Advice has been requested whether, under the circumstances described below, the fact that the inventories of a subsidiary corporation are valued under the last-in, first-out (LIFO) inventory method for Federal income tax purposes will prevent the use of the first-in, first-out (FIFO) inventory method, using the lower of cost or market, as the basis for valuing such inventories in preparing consolidated financial statements for credit purposes or for reporting to stockholders of the parent corporation of the affiliated group of which the subsidiary corporation is a member.

X and its subsidiaries Y and Z are an affiliated group of corporations filing consolidated returns for Federal income tax purposes. In filing the consolidated Federal income tax returns of the affiliated group, X and Y value their inventories on the FIFO inventory method using the lower of cost or market and Z values its inventories under the LIFO inventory method. For credit purposes, as well as for reports to its own stockholders, Z prepares its own financial statements by valuing its inventories on the LIFO inventory method. However, in preparing the financial statements of the consolidated group for credit purposes as well as for the purpose of reporting to the stockholders of X, all of the inventories of the consolidated group are valued on the FIFO inventory method using the lower of cost or market.

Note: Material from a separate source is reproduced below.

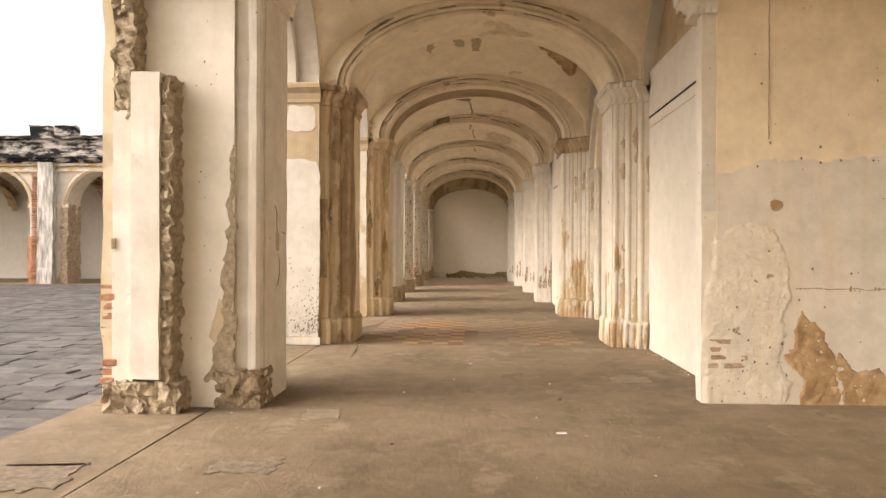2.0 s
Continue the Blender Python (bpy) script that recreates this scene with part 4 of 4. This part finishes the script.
# ---- loose things on the floor ----
def pebble(name, x, y, size, mat, label, category, group="", flat=0.5, seed=0.0):
    bm = bmesh.new()
    bmesh.ops.create_icosphere(bm, subdivisions=2, radius=size)
    for v in bm.verts:
        v.co = rough(v.co, size * 0.5, 0.8 / size, seed)
        v.co.z = v.co.z * flat + size * flat * 0.6
    ob = part(name, bm, mat, None)
    ob.location = (x, y, 0.0)
    return tagged(ob, label, category, group)


scrap = block("paper_scrap", 0.93, 1.005, 8.685, 8.712, 0.001, 0.006, M_PAPER, step=0.02, amp=0.004, scale=20)
tagged(scrap, "small white paper scrap on the cement floor", "litter")
pebble("pebble", 1.096, 9.895, 0.02, M_MOSS, "small dark pebble on the cement floor", "pebble", "pebbles", 0.6, 1.0)
rng = random.Random(4)
for i in range(46):
    x, y = rng.uniform(-1.4, 2.1), rng.uniform(5.5, 24.0)
    if i > 26:
        x, y = rng.gauss(0.95, 0.35), rng.gauss(19.6, 0.5)
    pebble("plaster_crumb", x, y, rng.uniform(0.006, 0.016), rng.choice((M_MORTAR, M_DUST, M_MOSS)), "crumb of fallen plaster on the floor", "crumb", "plaster crumbs", 0.6, i * 1.0)
for x, y, w, h, seed in ((1.12, 19.1, 0.30, 0.14, 1), (0.5, 19.82, 0.34, 0.22, 2), (0.85, 20.0, 0.4, 0.2, 3), (1.15, 18.8, 0.26, 0.12, 5)):
    heap = skin("dirt_crust", x - w * 0.75, x + w * 0.75, y - h, y + h, lambda u, v, d: (u, v, d - 0.004), M_FLOOR_ROUGH, None, "", 0.014, 22, seed, 0.018, 0.006, 0.12)
    tagged(heap, "low crust of dirt and plaster dust on the floor", "dirt", "dirt on the floor")


rng = random.Random(8)
for i in range(34):
    k = rng.choice((2, 2, 3, 4, 5))
    y = rng.uniform(FRONTS[k] + 1.7, FRONTS[k + 1] - 0.3)
    pebble("plaster_crumb", WALLS[k] - 0.03 - abs(rng.gauss(0, 0.05)), y, rng.uniform(0.006, 0.022), rng.choice((M_MORTAR, M_DUST, M_FLOOR_ROUGH)), "crumb of fallen plaster at the foot of the partition", "crumb", "plaster crumbs", 0.55, i * 1.7)
flecks("floor_dirt", lambda r: (r.uniform(-1.9, 2.1), r.uniform(5.5, 26.0)), lambda u, z, d: (u, z, d), 420, 0.020, M_SCAB, None, "", 31, 0.0025)
flecks("floor_dirt", lambda r: (r.gauss(0.6, 0.9), r.gauss(20.2, 1.6)), lambda u, z, d: (u, z, d), 70, 0.022, M_DUST, None, "", 32, 0.006)
flecks("floor_dirt", lambda r: (r.uniform(-1.9, 2.0), r.uniform(6.0, 26.0)), lambda u, z, d: (u, z, d), 80, 0.012, M_MORTAR, None, "", 33, 0.003)
for o in [o for o in scene.objects if o.name.startswith("floor_dirt")]:
    tagged(o, "dirt and plaster flecks on the cement floor", "dirt", kind="stuff")


for x0, x1, y0, y1, seed in ((-0.9, 1.95, 18.7, 21.6, 3.0), (-1.7, 1.6, 22.2, 25.6, 5.0)):
    tread = skin("floor_rough", x0, x1, y0, y1, lambda u, v, d: (u, v, d), M_FLOOR, None, "", 0.010, 5.0, seed, 0.035, 0.004, 0.5, None, 0.35, 0.010)
    tagged(tread, "uneven trodden cement floor with a crust of dirt", "floor", kind="structure")


def floor_patch(name, pts, mat, label, category, jag=0.03, seed=0.0, depth=0.003):
    ob = patch(name, pts, lambda u, v, d: (u, v, d), mat, None, depth, jag, "", seed)
    return tagged(ob, label, category, kind="structure")


floor_patch("floor_repair", [(-1.36, 7.62), (-0.95, 7.66), (-0.92, 7.98), (-1.34, 7.92)], M_FLOOR_ROUGH, "rough broken patch in the cement floor", "floor", 0.06, 1.0)
floor_patch("floor_repair", [(-1.10, 9.02), (-0.80, 9.05), (-0.84, 9.36), (-1.12, 9.36)], M_FLOOR_PALE, "square cement repair in the floor", "floor", 0.03, 2.0)
floor_patch("floor_repair", [(-1.75, 6.1), (-1.1, 6.4), (-0.88, 6.64), (-1.05, 6.85), (-1.55, 6.6)], M_FLOOR_ROUGH, "rough broken patch in the cement floor", "floor", 0.08, 3.0)
floor_patch("floor_repair", [(-2.75, 7.1), (-2.1, 7.3), (-2.15, 7.75), (-2.7, 7.7)], M_FLOOR_ROUGH, "rough broken patch in the threshold", "floor", 0.08, 4.0)
floor_patch("inspection_cover", [(1.77, 11.10), (2.18, 11.12), (2.17, 10.84), (1.75, 10.80)], M_FLOOR_PALE, "square cement cover set in the floor", "floor", 0.008, 6.0)
floor_patch("inspection_cover", [(1.66, 12.88), (2.12, 12.96), (2.12, 13.31), (1.65, 13.24)], M_FLOOR_PALE, "square cement cover set in the floor", "floor", 0.008, 5.0)
for i, pts in enumerate(([(-1.30, 12.3), (-1.36, 13.0), (-1.42, 13.5), (-1.52, 14.3)], [(-1.95, 15.1), (-1.5, 16.3), (-1.42, 17.4)], [(-1.78, 15.2), (-1.3, 16.4), (-1.25, 17.2)])):
    vs, fs = [], []
    for (x0, y0), (x1, y1) in zip(pts, pts[1:]):
        for j in range(12):
            x, y = x0 + (x1 - x0) * j / 12, y0 + (y1 - y0) * j / 12
            w = 0.002 + 0.010 * abs(noise.noise(Vector((x * 7, y * 7, i))))
            x += 0.06 * noise.noise(Vector((y * 3, i, 0))) + 0.02 * noise.noise(Vector((y * 13, i, 0)))
            vs += [(x - w, y, 0.0035), (x + w, y, 0.0035), (x + w, y, -0.02), (x - w, y, -0.02)]
    for j in range(len(vs) // 4 - 1):
        a = 4 * j
        fs += [(a, a + 1, a + 5, a + 4), (a + 1, a + 2, a + 6, a + 5), (a + 3, a, a + 4, a + 7)]
    tagged(mesh_ob("floor_crack", vs, fs, M_MOSS), "dark crack in the cement floor", "crack", "cracks in the floor", "structure")

# ---- pieces: bricks, tiles, flagstones ----
def brick_mesh(l, w, h, seed, mat=M_BRICK):
    bm = box_bm(-l / 2, l / 2, -w / 2, w / 2, -h / 2, h / 2, 0, 0, 0, 0, 0.006)
    for v in bm.verts:
        v.co = rough(v.co, 0.006, 20, seed)
    me = bpy.data.meshes.new("brick")
    bm.to_mesh(me)
    bm.free()
    me.materials.append(mat)
    return me


BRICKS = [brick_mesh(0.24, 0.16, 0.058, i * 3.0) for i in range(4)] + [brick_mesh(0.125, 0.16, 0.058, 20 + i * 3.0) for i in range(4)]


DARK_BRICKS = [brick_mesh(0.24, 0.16, 0.058, 50 + i * 3.0, M_MOSS) for i in range(2)] + [brick_mesh(0.125, 0.16, 0.058, 60 + i * 3.0, M_MOSS) for i in range(2)]


PALE_BRICKS = [brick_mesh(0.19, 0.16, 0.046, 80 + i * 3.0, M_PALE_BRICK) for i in range(3)] + [brick_mesh(0.10, 0.16, 0.046, 90 + i * 3.0, M_PALE_BRICK) for i in range(3)]


def bricks(parent, x0, x1, y, z0, z1, keep, rng, course=0.080, dark=0.0, plain=BRICKS):
    """Courses of bare brick in a wall that faces the walk, from x0 to x1."""
    n = int((z1 - z0) / course)
    for c in range(n):
        z = z0 + course * (c + 0.5)
        x = x0 + rng.uniform(-0.02, 0.02)
        whole = c % 2
        while x < x1 - 0.05:
            l = 0.25 if whole and x + 0.2 < x1 else 0.135
            if keep(x + l / 2, z):
                pool = DARK_BRICKS if z < dark + rng.uniform(-0.4, 0.4) else plain
                half = len(pool) // 2
                ob = new("brick", rng.choice(pool[:half] if l > 0.2 else pool[half:]))
                ob.matrix_basis = pose(x + l / 2, y + rng.uniform(-0.008, 0.008), z, rng.uniform(-2, 2), rng.uniform(-2, 2), rng.uniform(-3, 3))
                ob.parent = parent
            x += l
            whole = not whole


rng = random.Random(11)
for top, yf, gap in ((p2, 13.45, 1.0), (p3, 17.85, 2.0)):
    block("brick_buttress", -3.20, -2.94, yf - 0.066, yf + 0.8, -0.12, 4.9, M_TORN if gap < 1.5 else M_MORTAR, top, "lime mortar behind bare brickwork", step=0.1, amp=0.015, scale=4, seed=gap)
    bricks(top, -3.215, -2.95, yf, 0.12, 4.6, lambda x, z, gap=gap: gap < 1.5 or noise.noise(Vector((x * 2.5, gap, z * 1.6))) < 0.36, rng, 0.080, 1.5 if gap < 1.5 else 0.0)
    block("buttress_foot", -3.46, -2.95, yf - 0.16, yf + 0.7, -0.12, 0.20, M_MOSS if gap < 1.5 else M_FOOT, top, "crumbling stone and brick foot", step=0.06, amp=0.04, scale=6, seed=gap)
patch("plaster_remnant", [(-3.21, 2.95), (-2.93, 2.90), (-2.93, 3.75), (-3.2, 3.80)], on_front(17.765), M_OCHRE, p3, 0.03, 0.03, "cream plaster left on the brickwork", 3.0)
patch("plaster_remnant", [(-3.08, 0.35), (-2.93, 0.30), (-2.93, 1.25), (-3.0, 1.15), (-3.06, 0.8)], on_front(17.765), M_OCHRE, p3, 0.03, 0.03, "cream plaster left on the brickwork", 4.0)
patch("plaster_remnant", [(-3.06, 2.9), (-2.93, 2.7), (-2.93, 3.2), (-3.0, 3.15)], on_front(13.365), M_OCHRE, p2, 0.03, 0.03, "cream plaster left on the brickwork", 5.0)
bricks(p4, -2.775, -2.655, 21.90, 0.10, 2.95, lambda x, z: True, rng)
bricks(p4, -3.02, -2.80, 21.86, 0.02, 0.60, lambda x, z: noise.noise(Vector((x * 4, 5, z * 4))) < 0.25, rng)
bricks(p1, -2.885, -2.80, 9.285, 0.05, 1.3, lambda x, z: noise.noise(Vector((x * 4, 1, z * 3))) < 0.12, rng)
bricks(wall_end, 2.42, 3.0, 9.9235, 0.16, 0.66, lambda x, z: x + 0.5 * noise.noise(Vector((x * 5, 2, z * 7))) < 2.56 or (2.72 < x < 2.9 and 0.38 < z < 0.5), rng, 0.072, -1.0, PALE_BRICKS)
block("mortar_bed", -3.03, -2.79, 21.80, 21.9, 0.0, 0.63, M_ROUGHCAST, p4, "lime mortar behind bare bricks", step=0.06, amp=0.012, scale=7, seed=2)
for k in (6, 7):
    block("mortar_bed", -2.62, LEFT[k] - OUT_L[k] + 0.05, FRONTS[k] - 0.015, FRONTS[k] + 0.03, 0.0, 0.42, M_FOOT, piers[k], "lime mortar behind bare bricks", step=0.06, amp=0.014, scale=7, seed=k)
    bricks(piers[k], -2.60, LEFT[k] - OUT_L[k] + 0.04, FRONTS[k] + 0.05, 0.0, 0.55 if k == 6 else 0.75, lambda x, z: (x > -2.35 or z < 0.3) and rng.random() < 0.62, rng)

TILE = 0.225
tile_meshes = []
for mat in (M_TILE_RED, M_TILE_OCHRE, M_TILE_RED_DUSTY, M_TILE_OCHRE_DUSTY):
    bm = box_bm(-TILE / 2 + 0.001, TILE / 2 - 0.001, -TILE / 2 + 0.001, TILE / 2 - 0.001, -0.02, 0.004, 0, 0, 0, 0, 0.001)
    me = bpy.data.meshes.new("tile")
    bm.to_mesh(me)
    bm.free()
    me.materials.append(mat)
    tile_meshes.append(me)
tiled = thing("floor_tiles", "worn red and ochre checkered cement tiles under dust", "floor tiles", "", "structure", (0.2, 15.5, 0))
for i in range(15):
    for j in range(17):
        x, y = -1.46 + TILE * (i + 0.5), 13.60 + TILE * (j + 0.5)
        hide = noise.noise(Vector((x * 0.9 + 3, y * 0.9, 7))) + (0.25 if 0.12 < x < 0.32 else 0.0)
        if hide < 0.33:
            t = new("tile", tile_meshes[(i + j) % 2 + (0 if abs(x + 0.42) < 0.55 + 0.8 * noise.noise(Vector((x * 1.3, y * 1.3, 9))) else 2)])
            t.parent = tiled
            t.matrix_basis = pose(x - 0.2, y - 15.5, rng.uniform(-0.001, 0.001), rng.uniform(-0.3, 0.3), rng.uniform(-0.3, 0.3), 0)

# courtyard paving
court = thing("pavement", "dark grey courtyard flagstones with pale worn joints", "pavement", "", "structure", (-5, 15, 0))
stones = []
for l in (0.42, 0.52, 0.62):
    bm = box_bm(-l / 2 + 0.01, l / 2 - 0.01, -0.165, 0.165, -0.1, 0.0, 0, 0, 0, 0, 0.012)
    for v in bm.verts:
        v.co = rough(v.co, 0.012, 6, l)
    me = bpy.data.meshes.new("flagstone")
    bm.to_mesh(me)
    bm.free()
    me.materials.append(M_STONE)
    stones.append((l, me))
rng = random.Random(3)
vs, fs = [], []
count = 0
y = 0.0
while y < WING_Y - 0.5:
    x = -3.06
    y += 0.345
    while x > -26:
        l, me = rng.choice(stones)
        xc, z = x - l / 2, -0.06 + rng.uniform(-0.012, 0.006)
        if x > -5.4 and 5.5 < y < 20.5 and count < 300:
            ob = new("flagstone", me)
            ob.parent = court
            ob.matrix_basis = pose(xc + 5, y - 15, z, rng.uniform(-0.8, 0.8), rng.uniform(-0.8, 0.8), rng.uniform(-1, 1))
            count += 1
        else:
            n = len(vs)
            a, b = l / 2 - 0.008, 0.166
            vs += [(xc - a, y - b, z), (xc + a, y - b, z), (xc + a, y + b, z), (xc - a, y + b, z)]
            vs += [(xc - a - 0.01, y - b, z - 0.06), (xc + a + 0.01, y - b, z - 0.06), (xc + a + 0.01, y + b, z - 0.06), (xc - a - 0.01, y + b, z - 0.06)]
            fs += [(n, n + 1, n + 2, n + 3), (n, n + 4, n + 5, n + 1), (n + 1, n + 5, n + 6, n + 2), (n + 2, n + 6, n + 7, n + 3), (n + 3, n + 7, n + 4, n)]
        x -= l
rest = mesh_ob("flagstones", vs, fs, M_STONE)
rest.parent = court
rest.matrix_parent_inverse = Matrix.Translation(court.location).inverted()
tagged(rest, "far flagstones of the courtyard", kind="stuff")

for top in [*piers.values(), *inner_piers.values(), wall_end, door, sign, stone, dado, blind, *[o for o in scene.objects if o.name.startswith("wing_pier")]]:
    rebase(top)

Section 472(c) of the Internal Revenue Code of 1954 requires the use of the LIFO inventory method for the purpose of financial statements and reports where such method is used for Federal income tax purposes.

Section 1.472-2(e) of the Income Tax Regulations provides that the taxpayer shall establish to the satisfaction of the Commissioner that the taxpayer, in ascertaining income, profit, or loss for the taxable year for which the LIFO inventory method is first used or for any subsequent taxable years, for credit purposes or for the purpose of reports to shareholders, partners, or other proprietors, or to beneficiaries, has not used any inventory method other than that referred to in section 1.472-1 of the regulations or at variance with the requirement referred to in section 1.472-2(c) of the regulations.

While the requirements of section 472(c) of the Code have application to the statements of Z, using the LIFO inventory method of valuing its inventories, they do not require that the consolidated statements of the affiliated group be restricted in the same manner. Since Z used the LIFO inventory method for the purposes of its own financial statements and reports to its stockholders, consistent with the method used for Federal income tax purposes, the provisions of section 472(c) of the Code are considered to have been satisfied.

Accordingly, in the instant case, the use of the LIFO inventory method by Z, for Federal income tax purposes, does not require that the consolidated group use the LIFO inventory method of valuing the inventories of Z in preparing consolidated financial statements to be issued for credit purposes or for reporting to stockholders.